There is a green gold rush underway. Not the Green New Deal, but the growth of medicalized, then decriminalized and finally recreational marijuana. Pent-up previously illegal demand has been met with entrepreneurial farming co-opted and overwhelmed by traditional sources of sin, Big Alcohol and Tobacco. And then, of course, there are our politicians, the scent of monies to relatively painlessly increase government coffers at a time when their miscalculations about pensions are beginning to be realized is a Siren’s song.
Because of a self-inflicted ignorance, we know very little about the true positive and negatives of short and long term marijuana use. It is hard to study a drug that remains classified as a Schedule 1 drug – with a high potential for abuse and little safety data or accepted medical indications. It is in the same class as heroin; and is felt to be a more significant threat than say, OxyContin or fentanyl. As a society, we continue to repel in horror at the opioid crisis that has taken or ruined so many lives while at the same time decriminalizing, if not promoting, a drug which our federal government believes has no redeeming value.
We cannot make policy without information. Those are the conditions that promoted Prohibition and the use of thalidomide by pregnant women; some would say they are the conditions that fostered the current opioid crisis. Here is my truth; we do not know. Because marijuana has been a Class I drug, it is challenging to study scientifically; especially when it is provided from one federal source that grows a crop that has been out cultivated and bears less and less similarity to what is now commercially available. It is at the very least a problem of comparing biosimilars.
One of the difficulties, when we do not know, is that opinion and agenda connect the dots as they wish, not as they are. A good example was a report on traffic accidents and fatalities associated with marijuana use. Some studies suggest that motor vehicle accidents have increased in states where recreational marijuana is available. But we have no consistently applied way of determining whether you are under the influence of marijuana, there is no test to link your level of THC, marijuana’s psychoactive component, to your degree of impairment as there is for alcohol or narcotics. Why is it so hard to say, we don’t know.
Another example is the rapid expansion in the sale of CBD, another significant component of marijuana, but usually sourced from its cannabis companion, hemp. It is everywhere and in everything.
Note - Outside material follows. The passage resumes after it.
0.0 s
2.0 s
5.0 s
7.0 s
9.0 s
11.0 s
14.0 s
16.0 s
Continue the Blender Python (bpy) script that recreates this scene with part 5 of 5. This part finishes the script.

The New York magazine published an article on the 14 best CBD products. Bon Appetit offers a recipe for a CBD infused mango smoothie. Sheetz, is a family owned chain of convenience store/gas stations, billing itself as “… a mecca for people on the go. If you need to refuel your car or refresh your body, we have what you need to keep you moving on to whatever comes next,” along with advertising the lowest price allowed by law for cigarettes. They are Pennsylvania’s version of a bodega on steroids. They announced this week that they would carry CBD products including, “topical rubs and patches, tinctures, vape pens, oral pouches, capsules and pet products.” Pet products? I am not saying these products are ineffective or risk; I am merely saying we do not know.
Over the next few weeks and months, ACSH is going to take a deeper dive and share with you, what we learn about the science and myths surrounding one of the next big things, the cannabinoids, THC, and CBD.